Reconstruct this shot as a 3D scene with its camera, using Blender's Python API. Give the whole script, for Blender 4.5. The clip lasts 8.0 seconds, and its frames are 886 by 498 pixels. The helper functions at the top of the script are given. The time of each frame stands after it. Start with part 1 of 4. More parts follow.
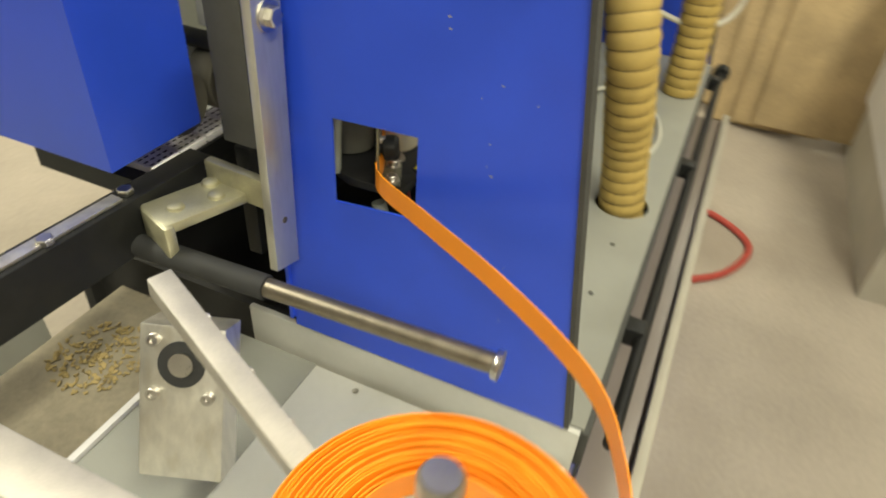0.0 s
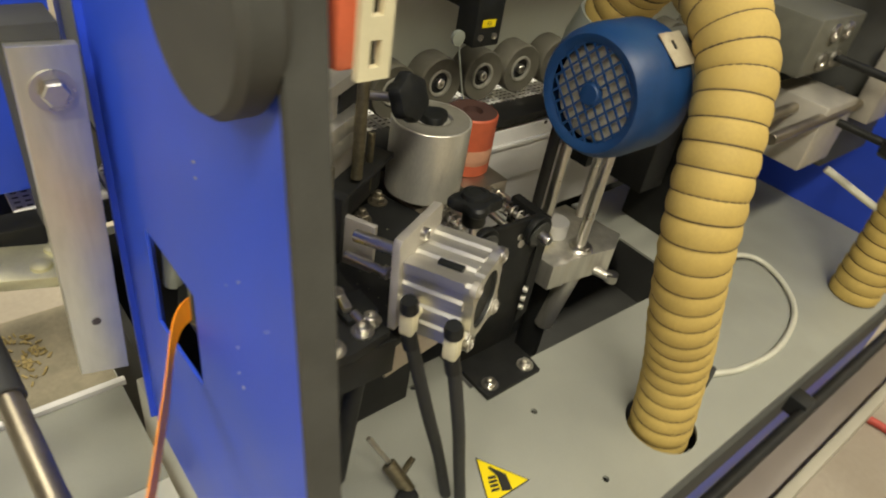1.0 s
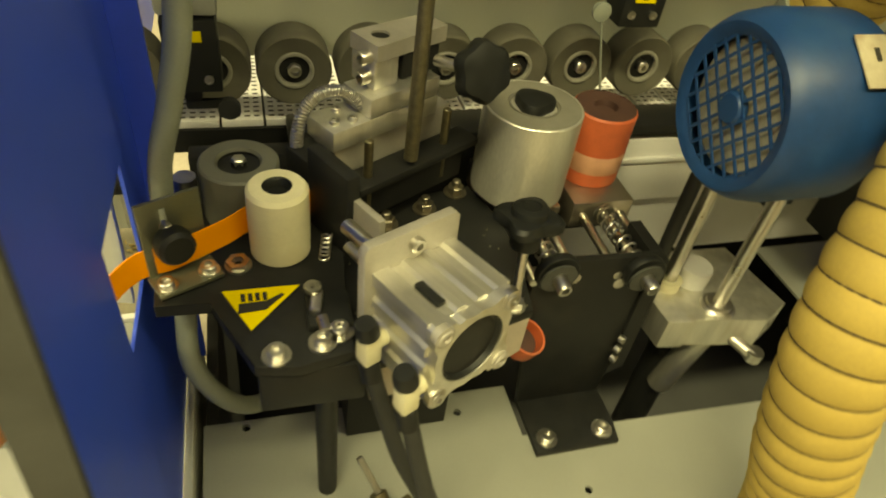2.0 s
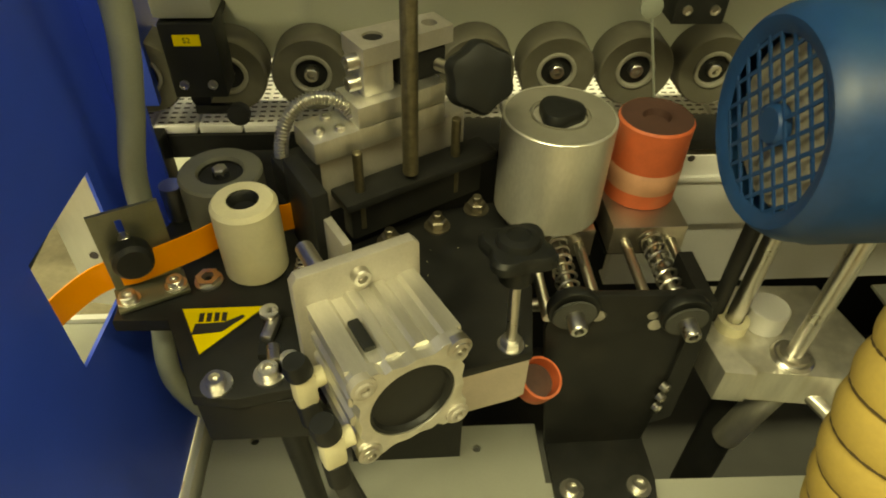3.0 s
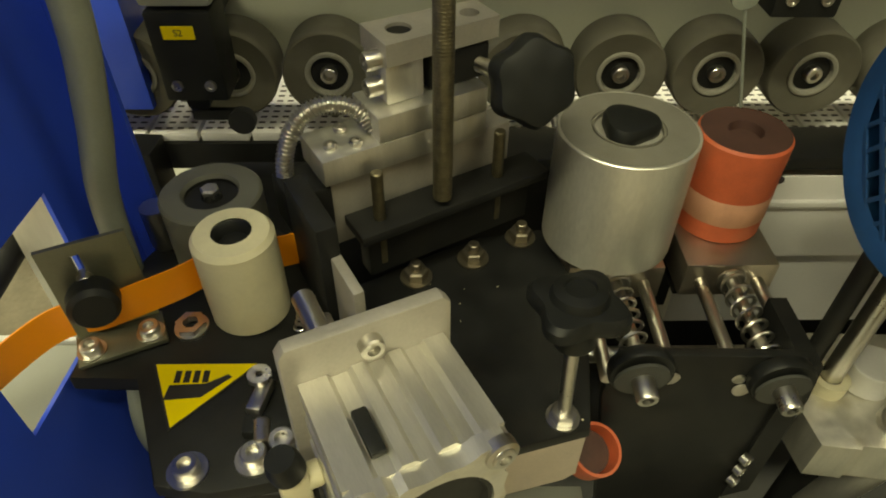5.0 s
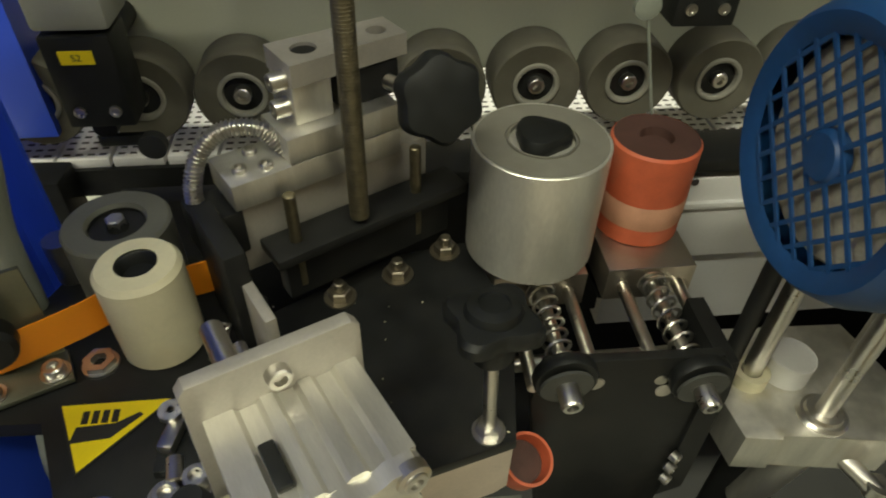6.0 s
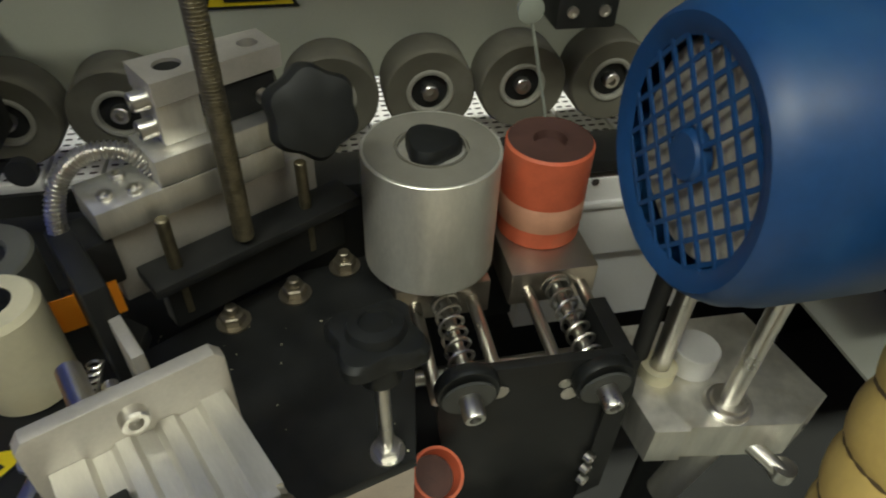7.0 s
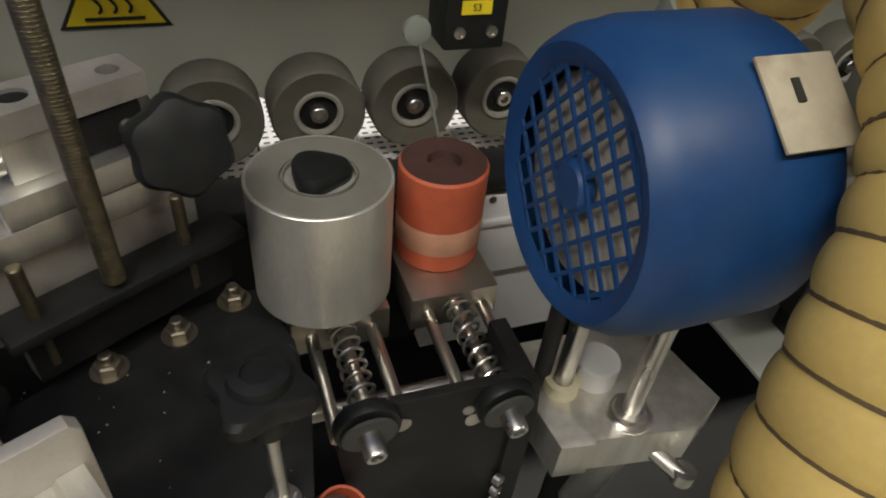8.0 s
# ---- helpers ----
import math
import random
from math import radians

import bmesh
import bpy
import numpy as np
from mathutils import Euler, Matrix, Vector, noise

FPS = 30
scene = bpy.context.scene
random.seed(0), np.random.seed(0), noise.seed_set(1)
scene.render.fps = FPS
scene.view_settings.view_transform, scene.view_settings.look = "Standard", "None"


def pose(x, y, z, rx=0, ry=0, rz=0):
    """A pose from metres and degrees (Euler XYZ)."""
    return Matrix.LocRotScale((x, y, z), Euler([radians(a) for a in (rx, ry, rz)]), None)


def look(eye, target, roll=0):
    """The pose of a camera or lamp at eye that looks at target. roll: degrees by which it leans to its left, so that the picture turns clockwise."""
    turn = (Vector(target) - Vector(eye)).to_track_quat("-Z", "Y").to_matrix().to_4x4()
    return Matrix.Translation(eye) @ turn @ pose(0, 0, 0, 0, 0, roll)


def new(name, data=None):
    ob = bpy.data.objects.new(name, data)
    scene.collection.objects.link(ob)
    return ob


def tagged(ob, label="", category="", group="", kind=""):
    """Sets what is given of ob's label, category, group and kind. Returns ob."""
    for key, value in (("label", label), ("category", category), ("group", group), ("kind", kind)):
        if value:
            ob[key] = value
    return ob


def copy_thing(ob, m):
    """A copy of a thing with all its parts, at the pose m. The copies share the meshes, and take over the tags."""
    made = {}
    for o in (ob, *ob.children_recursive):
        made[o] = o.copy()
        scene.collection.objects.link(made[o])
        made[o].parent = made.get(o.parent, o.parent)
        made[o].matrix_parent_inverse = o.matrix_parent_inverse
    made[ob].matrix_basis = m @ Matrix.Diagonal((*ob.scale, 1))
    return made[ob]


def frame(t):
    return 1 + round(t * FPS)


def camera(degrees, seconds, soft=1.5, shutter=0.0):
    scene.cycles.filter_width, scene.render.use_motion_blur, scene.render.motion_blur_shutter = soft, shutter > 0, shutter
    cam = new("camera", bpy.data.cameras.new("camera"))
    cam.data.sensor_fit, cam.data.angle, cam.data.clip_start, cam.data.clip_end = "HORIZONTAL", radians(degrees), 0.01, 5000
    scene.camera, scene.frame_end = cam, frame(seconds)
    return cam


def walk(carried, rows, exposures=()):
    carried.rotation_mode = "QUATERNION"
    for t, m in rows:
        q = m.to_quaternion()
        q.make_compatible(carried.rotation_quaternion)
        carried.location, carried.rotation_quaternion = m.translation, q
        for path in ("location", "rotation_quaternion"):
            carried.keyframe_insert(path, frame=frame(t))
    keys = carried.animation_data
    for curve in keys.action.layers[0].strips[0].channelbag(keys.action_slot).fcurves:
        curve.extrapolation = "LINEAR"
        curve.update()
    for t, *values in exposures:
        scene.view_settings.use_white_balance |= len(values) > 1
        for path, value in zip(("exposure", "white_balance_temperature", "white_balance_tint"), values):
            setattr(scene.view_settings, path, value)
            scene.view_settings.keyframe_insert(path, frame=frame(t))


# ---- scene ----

Directions for this task:
From the line that contains "keys = carried.animation_data" to the last line of the material above, repeat every line exactly, keeping both the first and the last.

Finished exercise:
    keys = carried.animation_data
    for curve in keys.action.layers[0].strips[0].channelbag(keys.action_slot).fcurves:
        curve.extrapolation = "LINEAR"
        curve.update()
    for t, *values in exposures:
        scene.view_settings.use_white_balance |= len(values) > 1
        for path, value in zip(("exposure", "white_balance_temperature", "white_balance_tint"), values):
            setattr(scene.view_settings, path, value)
            scene.view_settings.keyframe_insert(path, frame=frame(t))


# ---- scene ----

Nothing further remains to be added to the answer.